* Begin *

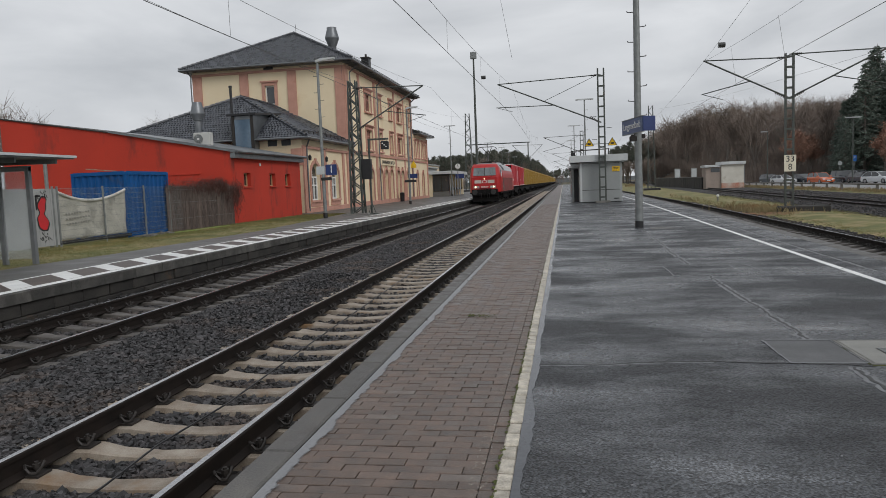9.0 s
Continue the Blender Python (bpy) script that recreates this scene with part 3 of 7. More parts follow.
# drain pipes
for y in (56.2, 64.6, 79.2):
    part("drain_pipe", Build().polytube([(-16.15, y, 11.6), (-16.35, y, 11.3), (XF + 0.14, y, 10.9), (XF + 0.14, y, 0.3)], 0.055, 8), M_ZINC, station, "zinc drain pipe")
part("drain_pipe", Build().polytube([(-30.1, 54.4, 11.6), (-30.0, 54.9, 11.2), (-30.1, 55.0, 10.6), (-30.1, 55.0, 4)], 0.055, 8), M_ZINC, station)
# chimney and cowl
k = Build().bevel_box(-18.5, -17.8, 65.7, 66.5, 11.9, 13.7, 0.02)
ch = part("chimney", k, M_BLACK, station, "slate-clad chimney with a metal top")
part("chimney_cap", Build().box(-18.57, -17.73, 65.62, 66.58, 13.7, 13.8).tube((-18.15, 66.1, 13.75), (-18.15, 66.1, 14.1), 0.1), M_STEEL_DARK, ch)
cowl = part("exhaust_cowl", Build().lathe([(0.34, -0.3), (0.34, 0.6), (0.36, 0.65), (0.6, 1.25), (0.61, 1.33), (0.42, 2.05), (0.42, 2.2), (0.38, 2.2), (0.38, 1.9)], 18, (-19.4, 60, 13.2)), M_ZINC, station, "tall galvanised kitchen exhaust cowl on the roof", smooth=True)
hw = part("lightning_rod", Build().tube((-23.4, 62.0, 15.5), (-23.4, 62.0, 16.4), 0.02, n=5), M_STEEL_DARK, station)
me = text_mesh("LANGENSELBOLD", 0.62, 0.02)
ob = part("name_board", Build().box(XF + 0.125, XF + 0.16, 64.9, 70.7, 3.62, 4.2), M_CREAM, station, "station name in dark capitals on a pale board")
t_ = part("letters", me, M_BLACK, ob)
t_.matrix_basis = pose(XF + 0.17, 67.8, 3.9, 0, 0, 90)
t_.scale = (1.0, 1, 0.75)

# low annex with two arched windows
annex = thing("station_annex", "single-storey station annex with arched windows under a hip roof", "building")
part("facade_wall", wall_mesh(rect(44.9, 55.15, -0.4, 4.95), [arch(46.25, 48.15, 0.8, 3.35), arch(50.45, 52.35, 0.8, 3.35)], 0.45, TO_FACADE), M_CREAM, annex)
part("south_wall", Build().box(-31.8, XF - 0.46, 44.9, 45.3, -0.4, 4.95), M_CREAM, annex)
for y in (47.2, 51.4):
    archway(annex, y, 1.9, 0.8, 3.35, True)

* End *

What you will do: Locate "Continue the Blender" in the material, then quote the line that contains it and all lines after it through the final one.

Correct response:
Continue the Blender Python (bpy) script that recreates this scene with part 3 of 7. More parts follow.
# drain pipes
for y in (56.2, 64.6, 79.2):
    part("drain_pipe", Build().polytube([(-16.15, y, 11.6), (-16.35, y, 11.3), (XF + 0.14, y, 10.9), (XF + 0.14, y, 0.3)], 0.055, 8), M_ZINC, station, "zinc drain pipe")
part("drain_pipe", Build().polytube([(-30.1, 54.4, 11.6), (-30.0, 54.9, 11.2), (-30.1, 55.0, 10.6), (-30.1, 55.0, 4)], 0.055, 8), M_ZINC, station)
# chimney and cowl
k = Build().bevel_box(-18.5, -17.8, 65.7, 66.5, 11.9, 13.7, 0.02)
ch = part("chimney", k, M_BLACK, station, "slate-clad chimney with a metal top")
part("chimney_cap", Build().box(-18.57, -17.73, 65.62, 66.58, 13.7, 13.8).tube((-18.15, 66.1, 13.75), (-18.15, 66.1, 14.1), 0.1), M_STEEL_DARK, ch)
cowl = part("exhaust_cowl", Build().lathe([(0.34, -0.3), (0.34, 0.6), (0.36, 0.65), (0.6, 1.25), (0.61, 1.33), (0.42, 2.05), (0.42, 2.2), (0.38, 2.2), (0.38, 1.9)], 18, (-19.4, 60, 13.2)), M_ZINC, station, "tall galvanised kitchen exhaust cowl on the roof", smooth=True)
hw = part("lightning_rod", Build().tube((-23.4, 62.0, 15.5), (-23.4, 62.0, 16.4), 0.02, n=5), M_STEEL_DARK, station)
me = text_mesh("LANGENSELBOLD", 0.62, 0.02)
ob = part("name_board", Build().box(XF + 0.125, XF + 0.16, 64.9, 70.7, 3.62, 4.2), M_CREAM, station, "station name in dark capitals on a pale board")
t_ = part("letters", me, M_BLACK, ob)
t_.matrix_basis = pose(XF + 0.17, 67.8, 3.9, 0, 0, 90)
t_.scale = (1.0, 1, 0.75)

# low annex with two arched windows
annex = thing("station_annex", "single-storey station annex with arched windows under a hip roof", "building")
part("facade_wall", wall_mesh(rect(44.9, 55.15, -0.4, 4.95), [arch(46.25, 48.15, 0.8, 3.35), arch(50.45, 52.35, 0.8, 3.35)], 0.45, TO_FACADE), M_CREAM, annex)
part("south_wall", Build().box(-31.8, XF - 0.46, 44.9, 45.3, -0.4, 4.95), M_CREAM, annex)
for y in (47.2, 51.4):
    archway(annex, y, 1.9, 0.8, 3.35, True)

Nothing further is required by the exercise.